Senior administration officials, speaking on the condition of anonymity because they did not have authorization to talk about the private meeting, have said the discussion of the election interference occupied about 40 minutes of the 135-minute discussion.
In separate interviews that aired over the weekend, Nikki Haley, the U.N. ambassador, said Putin's description of the meeting was an attempt to obfuscate.
"This is Russia trying to save face, and they can't," she said on CNN's "State of the Union." "Everybody knows that Russia meddled in our elections."
In a brief question-and-answer session aboard Air Force One as Trump returned from the summit meeting on Saturday, senior officials did not address or dispute the Russian version of events. But Steven Mnuchin, the Treasury secretary, said three times that Trump had handled the meeting "brilliantly" and had "made his position felt."
"After a very substantive discussion on this, they reached an agreement that they would start a cyberunit to make sure that there was absolutely no interference whatsoever, that they would work on cybersecurity together," Mnuchin said. "And President Trump focused the conversation on Syria and the Ukraine and North Korea."
But Putin, a former KGB agent and a martial arts master, showed none of Trump's reluctance to answer questions about the meeting. At his news conference on Saturday, he told reporters that Trump had asked about election interference repeatedly and "agreed" with his statements about it.
"When possible, I answered his questions in detail," Putin said. "I got the impression that my answers satisfied him."

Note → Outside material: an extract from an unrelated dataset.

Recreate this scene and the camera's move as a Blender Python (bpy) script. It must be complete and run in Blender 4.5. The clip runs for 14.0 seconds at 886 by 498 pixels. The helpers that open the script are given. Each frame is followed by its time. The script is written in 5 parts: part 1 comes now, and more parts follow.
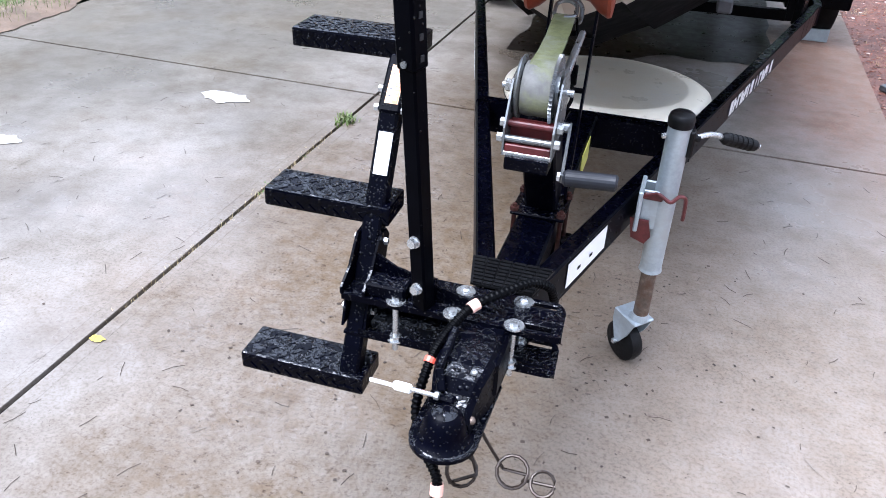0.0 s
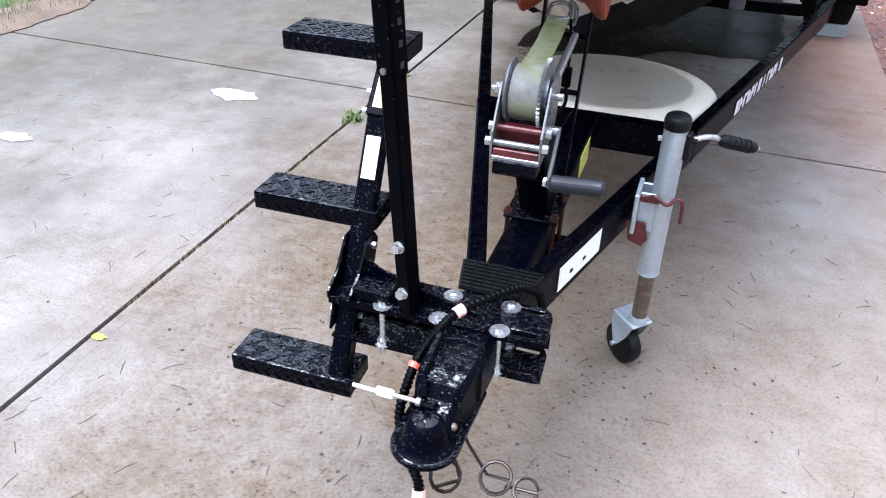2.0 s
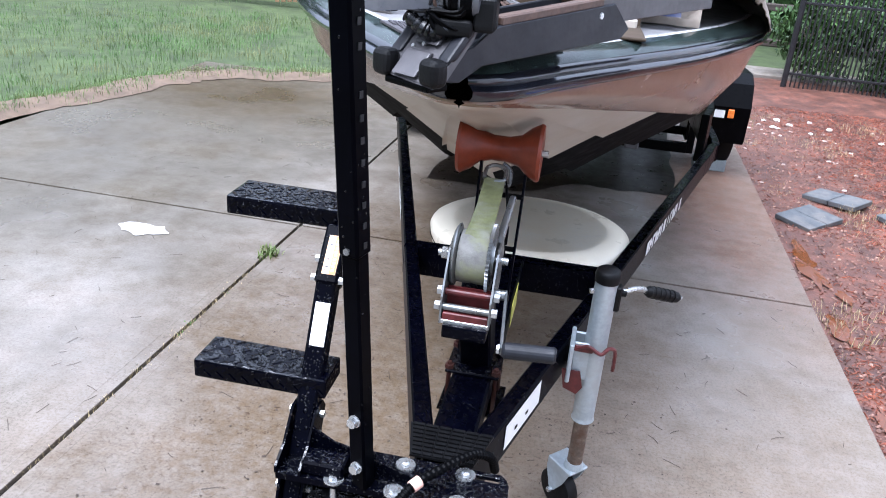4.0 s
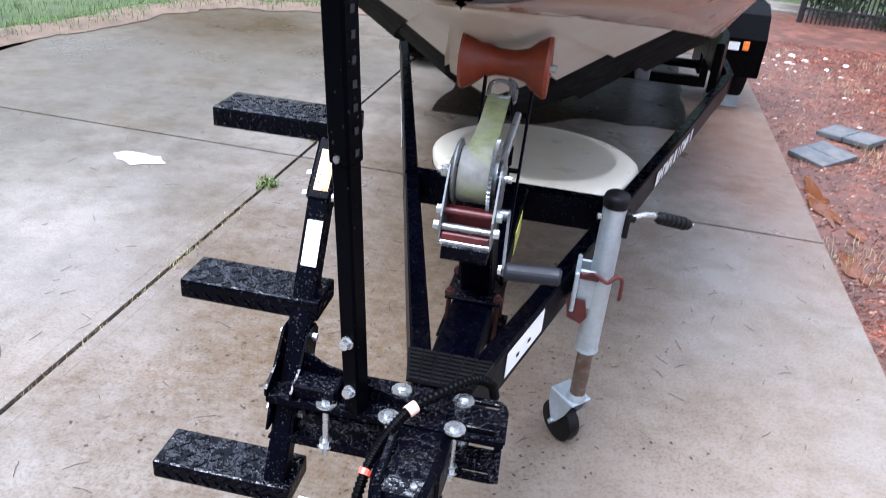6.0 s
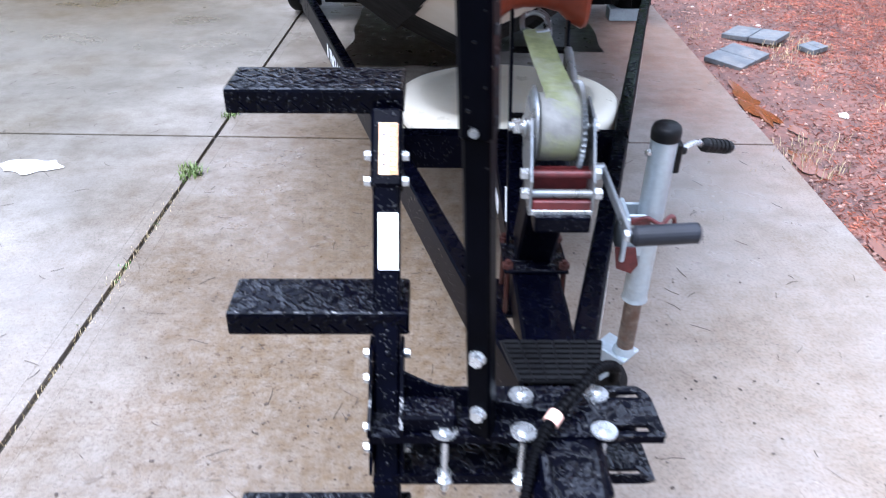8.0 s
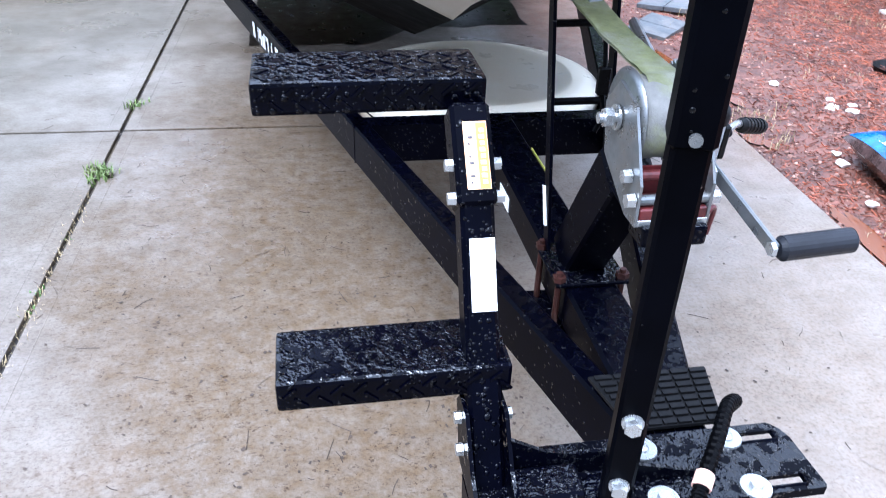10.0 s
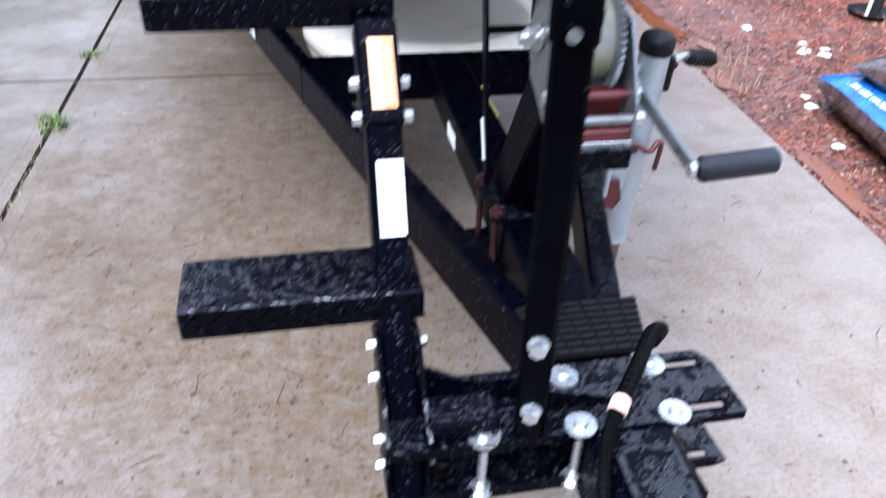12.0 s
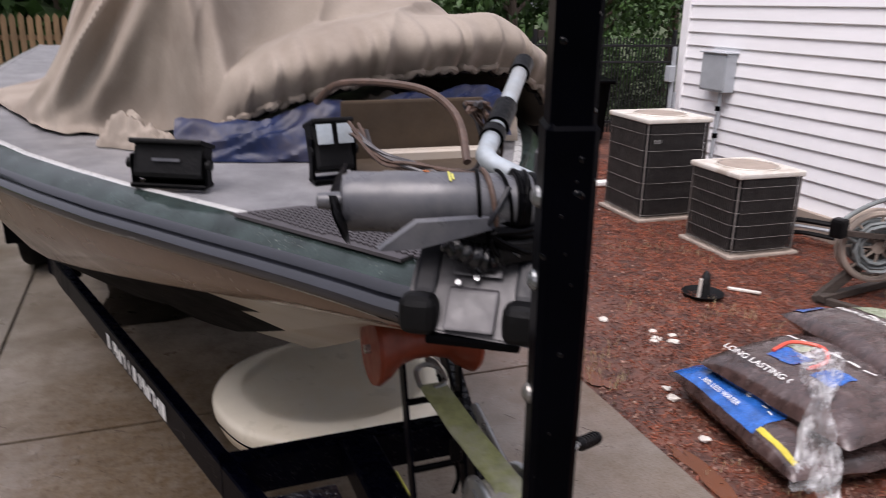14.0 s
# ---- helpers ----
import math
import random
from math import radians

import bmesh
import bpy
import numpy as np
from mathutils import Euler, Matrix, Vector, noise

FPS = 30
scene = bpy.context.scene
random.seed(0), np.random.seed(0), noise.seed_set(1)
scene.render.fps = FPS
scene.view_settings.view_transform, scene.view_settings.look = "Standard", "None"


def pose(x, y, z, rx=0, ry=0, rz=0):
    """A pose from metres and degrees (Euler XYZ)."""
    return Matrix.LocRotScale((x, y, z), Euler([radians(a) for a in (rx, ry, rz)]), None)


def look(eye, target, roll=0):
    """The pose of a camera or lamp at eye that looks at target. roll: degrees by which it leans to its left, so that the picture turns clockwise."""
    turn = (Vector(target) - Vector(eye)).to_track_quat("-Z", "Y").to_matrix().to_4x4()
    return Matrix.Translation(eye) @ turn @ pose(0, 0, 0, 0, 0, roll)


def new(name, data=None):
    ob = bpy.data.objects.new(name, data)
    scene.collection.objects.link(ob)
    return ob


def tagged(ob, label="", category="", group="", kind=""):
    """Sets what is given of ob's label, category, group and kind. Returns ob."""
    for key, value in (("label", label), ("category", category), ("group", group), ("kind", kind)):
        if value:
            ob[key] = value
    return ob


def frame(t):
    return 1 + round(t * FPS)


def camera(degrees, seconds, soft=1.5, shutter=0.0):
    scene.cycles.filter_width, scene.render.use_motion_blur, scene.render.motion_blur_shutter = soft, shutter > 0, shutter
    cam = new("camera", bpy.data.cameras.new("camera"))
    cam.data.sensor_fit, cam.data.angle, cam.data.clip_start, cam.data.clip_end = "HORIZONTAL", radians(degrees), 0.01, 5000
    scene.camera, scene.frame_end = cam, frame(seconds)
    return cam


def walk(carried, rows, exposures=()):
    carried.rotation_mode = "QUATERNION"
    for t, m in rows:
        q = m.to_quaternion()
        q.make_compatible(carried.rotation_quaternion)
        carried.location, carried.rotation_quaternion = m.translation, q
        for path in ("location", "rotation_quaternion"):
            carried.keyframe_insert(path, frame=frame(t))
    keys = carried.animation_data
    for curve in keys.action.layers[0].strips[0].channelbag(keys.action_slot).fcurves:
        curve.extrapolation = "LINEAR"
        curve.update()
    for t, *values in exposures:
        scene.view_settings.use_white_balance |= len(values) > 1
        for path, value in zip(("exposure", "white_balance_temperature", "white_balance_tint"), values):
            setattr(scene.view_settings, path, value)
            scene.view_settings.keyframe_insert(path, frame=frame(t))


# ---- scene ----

Given Trump's past questioning of the extent of Russia's role — including in Warsaw the day before his meeting with Putin — that impression is likely to persist.
"He's worse off now, not better," said Michael A. McFaul, a former U.S. ambassador to Russia who served under President Barack Obama. "I don't think this meeting in any way advanced American national interests or took the air out of people's suspicions about Trump's relationship with Russia."